## [Work to complete]
Tally the lines containing "link" and report the number alone.

## [Recorded data]
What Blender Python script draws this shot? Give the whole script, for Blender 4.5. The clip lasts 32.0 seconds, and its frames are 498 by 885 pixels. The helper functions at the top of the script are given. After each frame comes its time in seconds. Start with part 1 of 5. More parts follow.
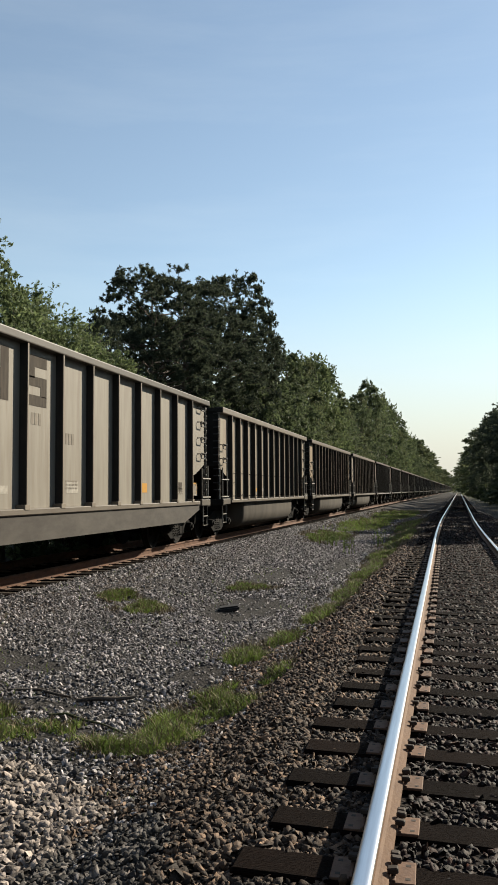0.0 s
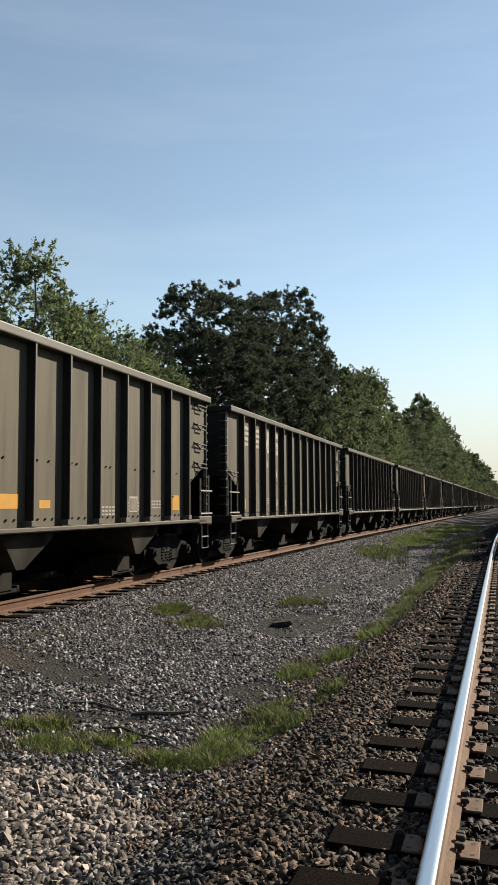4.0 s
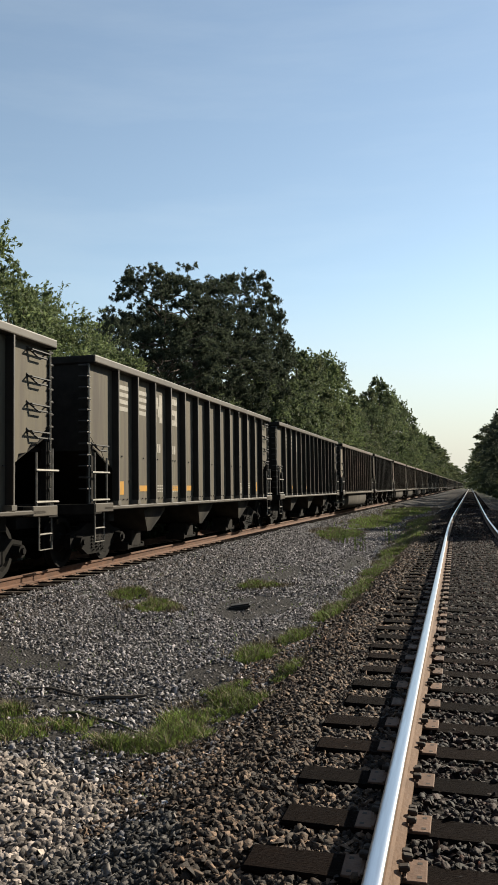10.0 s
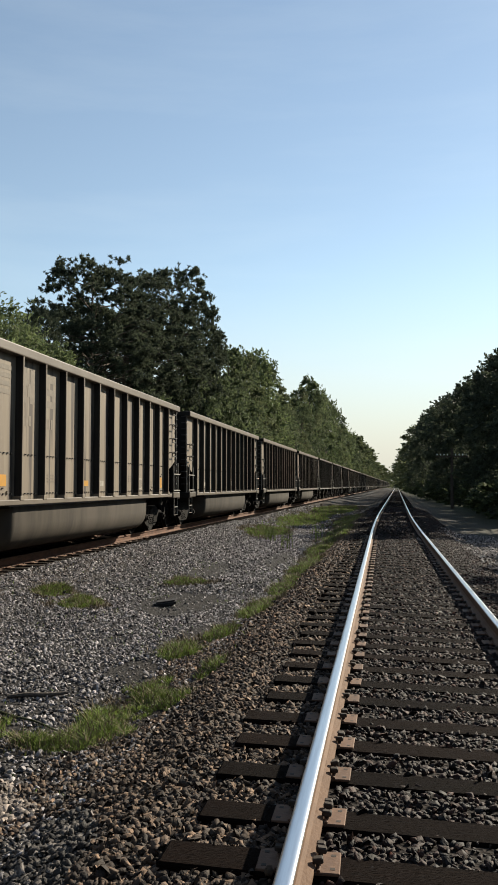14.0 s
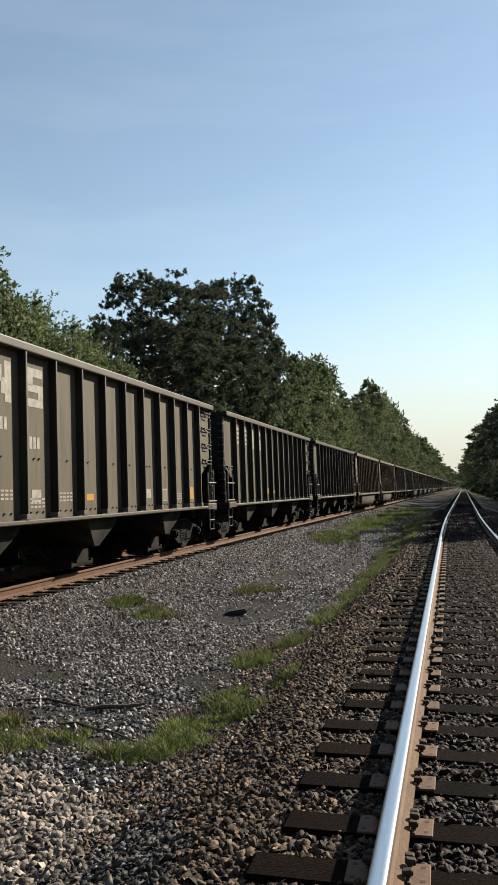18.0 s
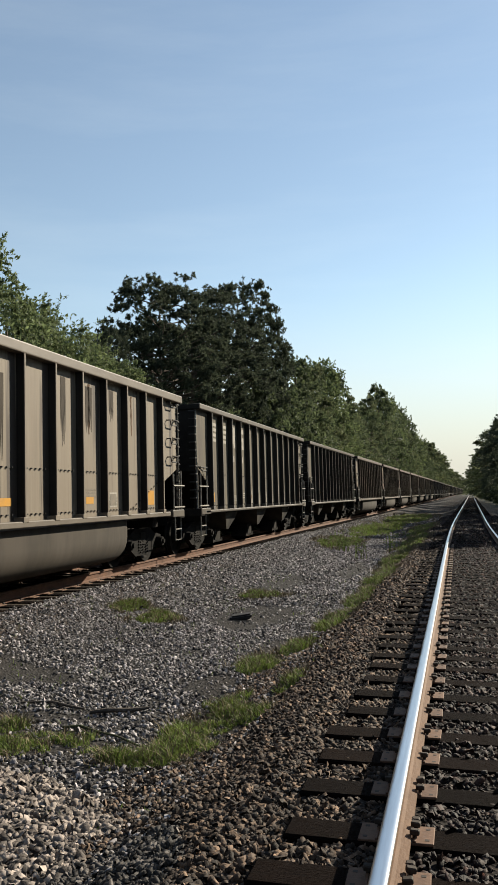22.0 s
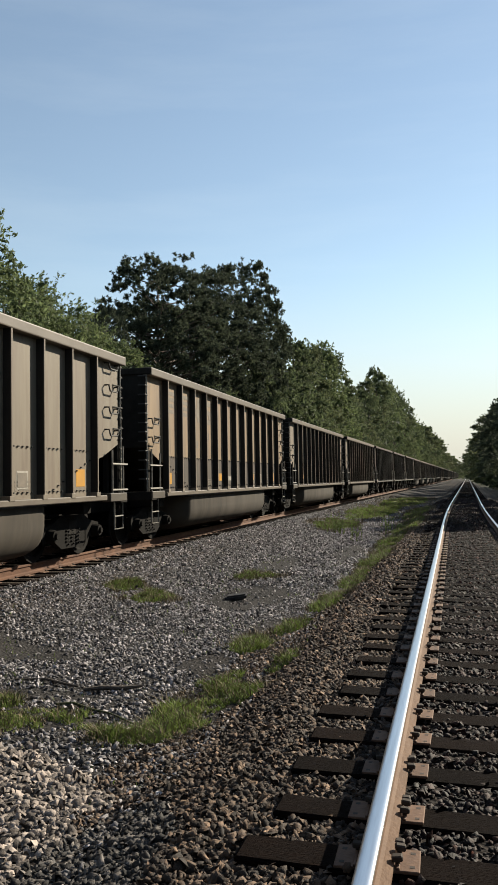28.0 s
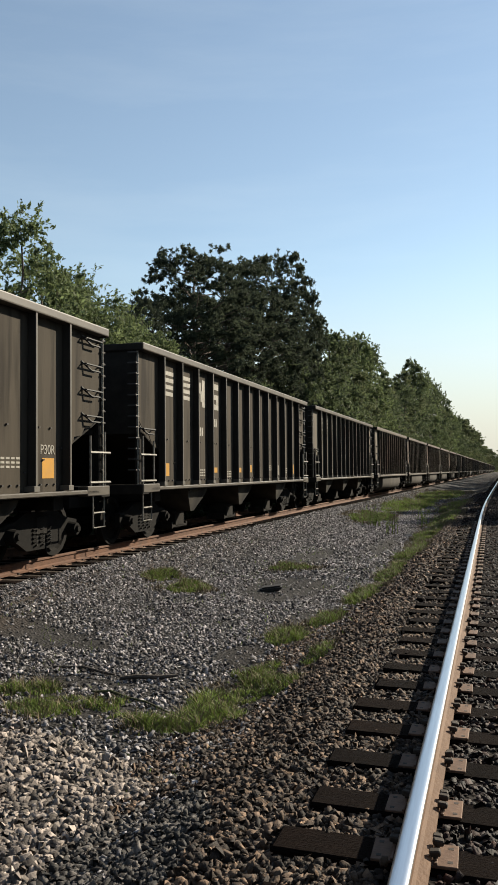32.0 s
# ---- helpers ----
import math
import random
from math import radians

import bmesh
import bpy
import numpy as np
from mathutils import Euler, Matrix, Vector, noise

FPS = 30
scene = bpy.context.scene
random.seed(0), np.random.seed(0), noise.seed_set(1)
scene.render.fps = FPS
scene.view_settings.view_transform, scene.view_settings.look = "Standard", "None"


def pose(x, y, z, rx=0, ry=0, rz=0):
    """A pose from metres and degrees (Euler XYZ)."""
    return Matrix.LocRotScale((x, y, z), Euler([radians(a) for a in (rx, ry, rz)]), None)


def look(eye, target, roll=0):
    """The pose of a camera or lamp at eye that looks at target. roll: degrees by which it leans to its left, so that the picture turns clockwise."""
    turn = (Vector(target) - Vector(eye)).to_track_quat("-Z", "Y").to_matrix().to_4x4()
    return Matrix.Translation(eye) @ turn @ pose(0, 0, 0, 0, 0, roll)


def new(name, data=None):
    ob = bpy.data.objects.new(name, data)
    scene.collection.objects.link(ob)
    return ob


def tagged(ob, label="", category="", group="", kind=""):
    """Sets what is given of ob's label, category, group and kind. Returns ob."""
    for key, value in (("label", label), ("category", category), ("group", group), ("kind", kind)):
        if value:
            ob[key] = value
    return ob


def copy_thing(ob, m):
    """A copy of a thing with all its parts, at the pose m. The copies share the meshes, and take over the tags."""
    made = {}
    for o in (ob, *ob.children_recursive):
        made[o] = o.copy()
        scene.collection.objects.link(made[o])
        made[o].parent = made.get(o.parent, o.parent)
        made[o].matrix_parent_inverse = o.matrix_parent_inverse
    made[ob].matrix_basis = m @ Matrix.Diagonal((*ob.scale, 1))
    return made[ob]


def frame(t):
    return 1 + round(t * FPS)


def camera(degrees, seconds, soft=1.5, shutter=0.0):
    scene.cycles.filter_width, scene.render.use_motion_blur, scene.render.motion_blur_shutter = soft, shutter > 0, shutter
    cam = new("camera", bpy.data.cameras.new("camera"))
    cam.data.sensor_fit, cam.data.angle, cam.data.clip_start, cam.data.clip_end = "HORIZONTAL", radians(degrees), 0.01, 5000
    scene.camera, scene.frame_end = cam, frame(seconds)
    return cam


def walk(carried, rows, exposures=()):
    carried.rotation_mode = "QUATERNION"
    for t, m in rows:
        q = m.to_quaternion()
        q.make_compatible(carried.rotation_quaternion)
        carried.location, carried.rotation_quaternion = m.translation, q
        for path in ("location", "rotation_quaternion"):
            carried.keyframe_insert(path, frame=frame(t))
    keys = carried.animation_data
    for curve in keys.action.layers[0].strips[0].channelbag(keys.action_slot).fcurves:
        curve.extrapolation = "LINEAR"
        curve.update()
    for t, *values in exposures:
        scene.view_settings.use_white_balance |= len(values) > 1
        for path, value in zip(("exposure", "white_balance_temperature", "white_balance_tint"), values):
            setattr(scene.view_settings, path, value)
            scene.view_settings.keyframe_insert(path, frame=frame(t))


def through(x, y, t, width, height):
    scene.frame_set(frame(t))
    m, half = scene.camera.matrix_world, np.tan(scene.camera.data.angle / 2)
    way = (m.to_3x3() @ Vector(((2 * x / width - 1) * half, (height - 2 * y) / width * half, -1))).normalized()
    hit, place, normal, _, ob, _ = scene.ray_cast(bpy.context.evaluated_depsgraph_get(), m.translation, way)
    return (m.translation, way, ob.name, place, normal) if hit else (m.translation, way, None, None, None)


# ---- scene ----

## [Task response]
2